Hollande faces similar danger. With polls indicating his second-round victory probable, some harder-left Hollande backers—and/or a large body of undecided people—could conclude they can back the anti-capitalist, protectionist, market-bashing Mélenchon without imperiling the Socialist’s second-round qualification chances. Others might figure their pro-Hollande vote isn’t necessary, and stay home. Dramatically large waves of abstention and defection could be enough, pundits warn, to lift either Mélenchon or Le Pen over Hollande into the second round. That, again, is unlikely—but something Hollande himself is wary of.

“A critical question in this election will be how high the abstention rate is among working-class voters,” Hollande told TIME during a campaign visit to the Channel port town Boulogne-sur-Mer in late March. “A main objective in this election, and for the Socialist Party in general, is to get working-class people who no longer vote back to the polls, and voting for us as they used to in the past.”

That’s a tall order, and not just for Hollande’s Socialists. With the exception of 2007—when a hard-fought presidential race generated nearly 85% participation—abstention in France has been steadily on the rise, fueled largely by voter disillusion in leaders from right and left alike.
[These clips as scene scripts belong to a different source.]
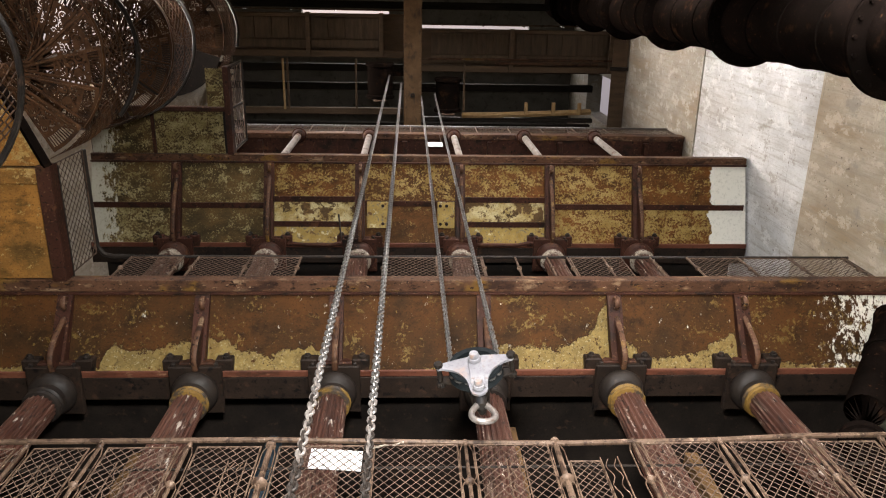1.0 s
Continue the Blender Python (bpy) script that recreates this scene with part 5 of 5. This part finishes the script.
def tread_shape():
    """One pierced cast tread: a sector plate with slots along its rim and scroll-shaped holes, on raised edge bars."""
    def polar(r, a):
        return (r * math.cos(radians(a)), r * math.sin(radians(a)))

    outer = [polar(0.09, 0.4), polar(0.09, DT - 0.4)] + [polar(0.995, DT - 0.4 - (DT - 0.8) * i / 8) for i in range(9)]
    holes = []

    def slot(r0, r1, a, half):
        d = math.degrees(half)
        holes.append([polar(r0, a - d / r0), polar(r0, a + d / r0), polar(r1, a + d / r1), polar(r1, a - d / r1)])

    def hook(r, f, size, turn, sweep, w):
        cx, cy = polar(r, DT * f)
        n = 9
        rim = [(size, turn + sweep * i / n, w * (1 - 0.55 * i / n)) for i in range(n + 1)]
        pts = [(cx + q * math.cos(radians(a)), cy + q * math.sin(radians(a))) for q, a, _ in rim]
        pts += [(cx + (q - h) * math.cos(radians(a)), cy + (q - h) * math.sin(radians(a))) for q, a, h in reversed(rim)]
        holes.append(pts)

    for i in range(1, 13):
        slot(0.83, 0.955, DT * i / 13, 0.0105)
    for r, f, size, turn, sg in ((0.725, 0.17, 0.042, 20, 1), (0.725, 0.5, 0.05, 90, -1), (0.725, 0.83, 0.042, 185, -1), (0.62, 0.33, 0.05, 200, 1), (0.62, 0.67, 0.05, 340, -1), (0.51, 0.24, 0.034, 80, -1), (0.51, 0.5, 0.042, 270, 1), (0.51, 0.76, 0.034, 300, 1)):
        hook(r, f, size, turn, sg * 255, size * 0.46)
        hook(r, f, size * 0.40, turn + 150, sg * 240, size * 0.32)
    for r, f in ((0.66, 0.5), (0.785, 0.33), (0.785, 0.67), (0.655, 0.08), (0.655, 0.92), (0.575, 0.5), (0.585, 0.12), (0.585, 0.88), (0.45, 0.38), (0.45, 0.62)):
        cx, cy = polar(r, DT * f)
        holes.append([(cx + 0.017 * math.cos(radians(q)), cy + 0.012 * math.sin(radians(q))) for q in range(0, 360, 60)])
    for f in (0.22, 0.5, 0.78):
        slot(0.25, 0.42, DT * f, 0.016)
    for f in (0.33, 0.67):
        slot(0.14, 0.225, DT * f, 0.008)
    flat = wall_skin(outer, holes, 0.006, -0.006)
    s = Shape().add([(x, z, y) for x, y, z in flat.v], flat.f)
    for a in (0.7, DT - 0.7):
        s.tube([(*polar(0.09, a), -0.012), (*polar(0.99, a), -0.012)], 0.018, 4)
    s.tube([(*polar(0.99, DT * i / 6), -0.012) for i in range(7)], 0.016, 4)
    return s


def riser_shape():
    s = Shape()
    for z in (-0.004, -RISE + 0.02):
        s.tube([(0.1, 0, z), (0.99, 0, z)], 0.013, 4)
    return s


def basket_shape():
    """Diagonal wickerwork between string and rail, over one tread, climbing with it."""
    s = Shape()

    def on(a, h, r=1.045):
        return (r * math.cos(radians(a)), r * math.sin(radians(a)), h + RISE * (-a / DT))

    h0, h1, n = 0.02, 0.98, 6
    for k in range(-n, 2 * n):
        for sg in (1, -1):
            pts = []
            for j in range(7):
                t = j / 6
                a = DT * t
                h = h0 + (h1 - h0) * (k / n + sg * t * 0.8 + (0 if sg > 0 else 0.8))
                if h0 <= h <= h1:
                    pts.append(on(a, h, 1.045))
            if len(pts) > 1:
                s.tube(pts, 0.0075, 4)
    return s


stair = thing("spiral_stair", (SX, SY, 3.0), "rust-brown cast iron spiral stair with pierced treads and wicker-like railing", "stair")
TREAD, RISER, BASKET = mesh_of("tread", tread_shape(), STAIR), mesh_of("riser", riser_shape(), STAIR), mesh_of("railing_basket", basket_shape(), STAIR)
Z_LAND, A_LAND = 9.9, 62.6
FLIGHTS = ((-34, -10, -0.4), (1, 26, 0.0), (30, 42, 0.6))
for i, up in [(k, f2) for f0, f1, f2 in FLIGHTS for k in range(f0, f1)]:
    z = Z_LAND + i * RISE + up
    a = A_LAND - i * DT
    m = pose(SX, SY, z, 0, 0, a)
    part("tread", TREAD, STAIR, stair, m=m)
    part("riser", RISER, STAIR, stair, m=m)
    part("railing_basket", BASKET, STAIR, stair, m=m)
part("pole", Shape().rod((SX, SY, Z_LAND + 0.15), (SX, SY, Z_LAND + 42 * RISE + 1.6), 0.085, 18), STAIR, stair, smooth=True)

part("pole", Shape().rod((SX, SY, Z_LAND - 36 * RISE), (SX, SY, Z_LAND - 12 * RISE), 0.085, 18), STAIR, stair, smooth=True)


def helix(r, dz, i0, i1, n=4):
    return [(SX + r * math.cos(radians(A_LAND - i * DT / n)), SY + r * math.sin(radians(A_LAND - i * DT / n)), Z_LAND + i * RISE / n + dz) for i in range(i0 * n, i1 * n + 1)]


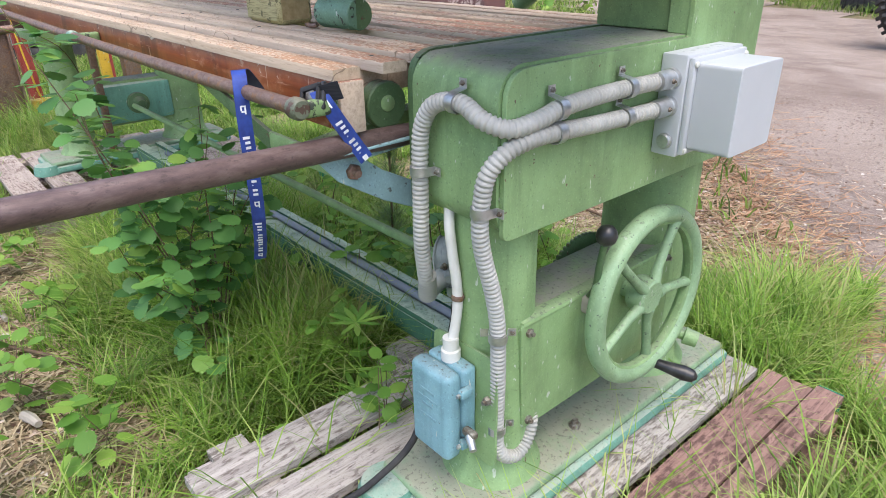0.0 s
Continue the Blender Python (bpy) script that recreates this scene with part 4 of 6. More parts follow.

Such disenchantment is clear to Jean-Marc Legrand, a 61 year-old Boulogne-sur-Mer resident who lost his packaging job in the local fish industry in 2001—after 32 years on the production line. Since then, Legrand says he’s participated in countless job training schemes without any ever leading to work. After voting for Socialist candidates most of his life, Legrand says he backed Sarkozy in 2007. This year, he pledges, no one will get his support. “It doesn’t matter who wins because none of them ever changed anything before, and the next president will now find all his options dictated by Europe, Germany, and by financial markets,” Legrand reasons. “I spent the last decade doing everything I could to find work. Now, 2013 is the year I qualify to ‘retire’ from being jobless—it’s disgusting, humiliating. Neither Sarkozy or Hollande can change that, so they’ll have to play this political farce without me.” With nearly half of all French voters either saying they’ll join Legrand in abstention or make a decision of who to back at the last minute, the kind of anger he expresses may yet play a role in who becomes president.